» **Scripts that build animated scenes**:
::::
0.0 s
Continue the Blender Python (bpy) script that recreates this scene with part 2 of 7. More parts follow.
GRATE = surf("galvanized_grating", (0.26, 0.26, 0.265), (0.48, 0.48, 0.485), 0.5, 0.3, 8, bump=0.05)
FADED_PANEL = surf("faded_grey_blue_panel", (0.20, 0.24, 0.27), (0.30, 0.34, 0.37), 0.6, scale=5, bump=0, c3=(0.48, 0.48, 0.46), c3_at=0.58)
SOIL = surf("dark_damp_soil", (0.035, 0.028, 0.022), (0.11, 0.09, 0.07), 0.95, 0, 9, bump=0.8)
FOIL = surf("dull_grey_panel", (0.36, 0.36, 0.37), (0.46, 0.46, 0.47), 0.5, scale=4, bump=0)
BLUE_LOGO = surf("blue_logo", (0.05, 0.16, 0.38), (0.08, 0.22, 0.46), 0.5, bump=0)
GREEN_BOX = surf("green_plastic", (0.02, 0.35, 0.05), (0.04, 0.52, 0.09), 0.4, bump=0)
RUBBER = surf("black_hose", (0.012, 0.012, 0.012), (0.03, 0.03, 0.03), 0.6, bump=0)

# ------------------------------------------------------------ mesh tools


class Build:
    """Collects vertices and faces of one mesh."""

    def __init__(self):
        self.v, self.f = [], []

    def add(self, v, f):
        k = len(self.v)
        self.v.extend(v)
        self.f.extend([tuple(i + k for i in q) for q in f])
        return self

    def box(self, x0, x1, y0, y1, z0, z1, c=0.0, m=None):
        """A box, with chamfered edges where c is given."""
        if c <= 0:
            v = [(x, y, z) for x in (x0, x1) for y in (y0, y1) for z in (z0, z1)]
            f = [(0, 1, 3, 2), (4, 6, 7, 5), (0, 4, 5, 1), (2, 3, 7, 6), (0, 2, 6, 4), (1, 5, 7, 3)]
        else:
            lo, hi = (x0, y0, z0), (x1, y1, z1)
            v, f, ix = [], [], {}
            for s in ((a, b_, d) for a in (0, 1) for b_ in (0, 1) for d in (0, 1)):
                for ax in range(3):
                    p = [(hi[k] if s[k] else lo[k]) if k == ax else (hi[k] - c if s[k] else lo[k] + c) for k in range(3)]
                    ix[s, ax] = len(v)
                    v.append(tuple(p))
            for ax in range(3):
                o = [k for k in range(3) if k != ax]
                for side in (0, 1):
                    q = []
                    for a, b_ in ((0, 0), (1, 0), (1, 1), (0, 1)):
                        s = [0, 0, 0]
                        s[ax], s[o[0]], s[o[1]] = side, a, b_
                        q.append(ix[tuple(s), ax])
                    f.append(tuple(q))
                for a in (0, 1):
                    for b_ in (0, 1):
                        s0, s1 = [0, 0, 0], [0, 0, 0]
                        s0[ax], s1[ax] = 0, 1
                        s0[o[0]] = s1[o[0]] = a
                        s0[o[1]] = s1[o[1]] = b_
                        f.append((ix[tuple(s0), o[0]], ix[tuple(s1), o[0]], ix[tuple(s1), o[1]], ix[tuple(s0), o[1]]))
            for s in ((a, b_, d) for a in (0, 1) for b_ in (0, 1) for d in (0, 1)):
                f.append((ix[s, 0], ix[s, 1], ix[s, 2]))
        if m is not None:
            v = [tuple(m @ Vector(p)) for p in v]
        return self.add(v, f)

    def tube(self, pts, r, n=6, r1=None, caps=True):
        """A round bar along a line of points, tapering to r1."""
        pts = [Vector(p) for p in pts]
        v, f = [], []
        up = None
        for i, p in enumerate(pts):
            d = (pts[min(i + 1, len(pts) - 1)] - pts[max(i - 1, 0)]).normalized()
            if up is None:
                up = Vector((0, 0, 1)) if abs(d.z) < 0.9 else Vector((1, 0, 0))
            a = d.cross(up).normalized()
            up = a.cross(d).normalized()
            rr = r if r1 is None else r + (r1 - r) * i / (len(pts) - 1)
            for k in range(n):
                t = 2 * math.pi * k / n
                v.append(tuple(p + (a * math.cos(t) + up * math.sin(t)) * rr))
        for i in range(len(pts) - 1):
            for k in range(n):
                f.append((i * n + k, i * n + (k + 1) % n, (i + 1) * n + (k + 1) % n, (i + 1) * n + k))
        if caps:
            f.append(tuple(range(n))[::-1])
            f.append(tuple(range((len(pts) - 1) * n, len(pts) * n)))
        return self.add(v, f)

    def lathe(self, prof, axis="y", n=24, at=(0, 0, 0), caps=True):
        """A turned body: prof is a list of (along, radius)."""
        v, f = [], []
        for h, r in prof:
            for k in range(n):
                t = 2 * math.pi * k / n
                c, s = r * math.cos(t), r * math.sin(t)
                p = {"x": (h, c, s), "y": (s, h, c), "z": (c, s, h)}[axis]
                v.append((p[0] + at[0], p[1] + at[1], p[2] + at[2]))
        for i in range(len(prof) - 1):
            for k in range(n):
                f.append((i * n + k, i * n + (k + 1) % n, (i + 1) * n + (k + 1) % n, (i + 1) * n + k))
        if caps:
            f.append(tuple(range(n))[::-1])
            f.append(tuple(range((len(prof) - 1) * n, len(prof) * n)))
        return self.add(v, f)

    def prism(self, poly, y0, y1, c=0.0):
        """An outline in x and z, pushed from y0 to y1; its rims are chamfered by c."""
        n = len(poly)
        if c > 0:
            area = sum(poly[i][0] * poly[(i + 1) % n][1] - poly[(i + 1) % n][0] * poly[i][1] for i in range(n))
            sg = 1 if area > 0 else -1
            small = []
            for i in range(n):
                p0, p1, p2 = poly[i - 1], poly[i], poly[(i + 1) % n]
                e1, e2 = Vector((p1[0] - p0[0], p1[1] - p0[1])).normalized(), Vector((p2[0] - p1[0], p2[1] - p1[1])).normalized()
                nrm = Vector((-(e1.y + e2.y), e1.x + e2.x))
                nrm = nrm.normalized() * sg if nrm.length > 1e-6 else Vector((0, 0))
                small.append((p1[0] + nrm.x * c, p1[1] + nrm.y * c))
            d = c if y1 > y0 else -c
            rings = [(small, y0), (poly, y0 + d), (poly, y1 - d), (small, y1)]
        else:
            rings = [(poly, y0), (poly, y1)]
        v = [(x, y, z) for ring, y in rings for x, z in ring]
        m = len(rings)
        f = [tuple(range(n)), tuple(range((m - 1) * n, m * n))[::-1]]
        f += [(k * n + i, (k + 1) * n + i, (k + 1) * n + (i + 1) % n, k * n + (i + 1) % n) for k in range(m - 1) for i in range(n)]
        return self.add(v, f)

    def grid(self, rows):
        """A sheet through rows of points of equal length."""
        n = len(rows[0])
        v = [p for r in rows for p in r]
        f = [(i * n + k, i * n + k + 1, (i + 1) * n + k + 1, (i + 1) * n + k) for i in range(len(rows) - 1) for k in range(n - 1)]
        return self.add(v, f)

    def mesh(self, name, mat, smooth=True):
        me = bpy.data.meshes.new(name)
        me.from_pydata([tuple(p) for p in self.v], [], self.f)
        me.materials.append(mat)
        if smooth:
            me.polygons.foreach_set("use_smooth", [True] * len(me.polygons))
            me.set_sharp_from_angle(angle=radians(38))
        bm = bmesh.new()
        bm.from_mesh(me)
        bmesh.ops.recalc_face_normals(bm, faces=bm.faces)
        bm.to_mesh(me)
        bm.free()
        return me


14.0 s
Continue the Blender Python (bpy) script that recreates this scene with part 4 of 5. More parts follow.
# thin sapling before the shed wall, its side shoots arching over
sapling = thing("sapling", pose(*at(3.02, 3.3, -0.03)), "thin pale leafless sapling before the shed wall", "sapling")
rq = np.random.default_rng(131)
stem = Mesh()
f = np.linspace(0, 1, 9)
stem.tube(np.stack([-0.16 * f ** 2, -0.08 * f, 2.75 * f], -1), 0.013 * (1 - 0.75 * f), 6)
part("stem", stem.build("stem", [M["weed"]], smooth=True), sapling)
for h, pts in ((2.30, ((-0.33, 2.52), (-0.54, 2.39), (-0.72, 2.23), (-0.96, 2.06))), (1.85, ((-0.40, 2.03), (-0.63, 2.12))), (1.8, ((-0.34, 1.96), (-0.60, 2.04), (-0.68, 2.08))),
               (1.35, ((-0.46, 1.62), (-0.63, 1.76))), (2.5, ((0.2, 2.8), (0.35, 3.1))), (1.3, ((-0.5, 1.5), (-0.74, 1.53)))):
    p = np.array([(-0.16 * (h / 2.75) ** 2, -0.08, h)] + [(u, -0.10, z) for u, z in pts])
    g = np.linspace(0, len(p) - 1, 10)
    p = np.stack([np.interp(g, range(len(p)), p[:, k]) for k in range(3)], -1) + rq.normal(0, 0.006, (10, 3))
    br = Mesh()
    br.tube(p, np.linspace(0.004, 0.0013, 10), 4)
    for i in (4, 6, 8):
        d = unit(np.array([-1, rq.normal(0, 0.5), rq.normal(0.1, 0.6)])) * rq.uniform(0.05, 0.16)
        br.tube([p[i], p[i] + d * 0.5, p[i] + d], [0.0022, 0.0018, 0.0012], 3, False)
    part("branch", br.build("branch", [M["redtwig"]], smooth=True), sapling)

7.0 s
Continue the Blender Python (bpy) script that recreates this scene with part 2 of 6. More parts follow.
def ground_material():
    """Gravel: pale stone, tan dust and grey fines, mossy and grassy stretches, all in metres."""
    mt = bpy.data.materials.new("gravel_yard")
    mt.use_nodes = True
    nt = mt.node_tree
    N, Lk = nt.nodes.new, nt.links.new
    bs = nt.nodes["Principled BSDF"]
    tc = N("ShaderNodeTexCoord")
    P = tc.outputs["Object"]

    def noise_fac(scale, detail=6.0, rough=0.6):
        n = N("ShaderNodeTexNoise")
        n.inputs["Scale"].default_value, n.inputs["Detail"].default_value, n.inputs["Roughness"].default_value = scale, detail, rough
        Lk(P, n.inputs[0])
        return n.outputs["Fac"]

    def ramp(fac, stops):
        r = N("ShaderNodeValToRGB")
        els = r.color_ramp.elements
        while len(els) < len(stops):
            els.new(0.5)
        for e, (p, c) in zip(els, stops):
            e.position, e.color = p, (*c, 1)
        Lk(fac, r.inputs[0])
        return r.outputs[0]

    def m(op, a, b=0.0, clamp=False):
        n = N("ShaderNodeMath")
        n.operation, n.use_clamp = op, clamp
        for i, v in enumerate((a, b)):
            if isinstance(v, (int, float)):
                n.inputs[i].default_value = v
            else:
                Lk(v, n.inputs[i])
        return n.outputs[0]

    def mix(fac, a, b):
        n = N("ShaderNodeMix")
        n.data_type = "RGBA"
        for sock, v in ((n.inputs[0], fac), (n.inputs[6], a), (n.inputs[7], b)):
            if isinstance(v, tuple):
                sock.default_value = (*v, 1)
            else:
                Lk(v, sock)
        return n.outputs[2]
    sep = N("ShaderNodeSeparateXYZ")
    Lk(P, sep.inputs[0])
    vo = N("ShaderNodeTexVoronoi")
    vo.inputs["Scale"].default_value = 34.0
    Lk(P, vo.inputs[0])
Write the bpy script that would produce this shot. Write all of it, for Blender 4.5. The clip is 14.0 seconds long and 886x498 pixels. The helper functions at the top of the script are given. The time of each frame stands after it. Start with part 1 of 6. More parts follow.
::::
» **Exercise brief**: Among the lines of the data, identify those with the word "parts". Copy each of them.

» **Exercise result**:
Continue the Blender Python (bpy) script that recreates this scene with part 2 of 7. More parts follow.
Continue the Blender Python (bpy) script that recreates this scene with part 4 of 5. More parts follow.
Continue the Blender Python (bpy) script that recreates this scene with part 2 of 6. More parts follow.
Write the bpy script that would produce this shot. Write all of it, for Blender 4.5. The clip is 14.0 seconds long and 886x498 pixels. The helper functions at the top of the script are given. The time of each frame stands after it. Start with part 1 of 6. More parts follow.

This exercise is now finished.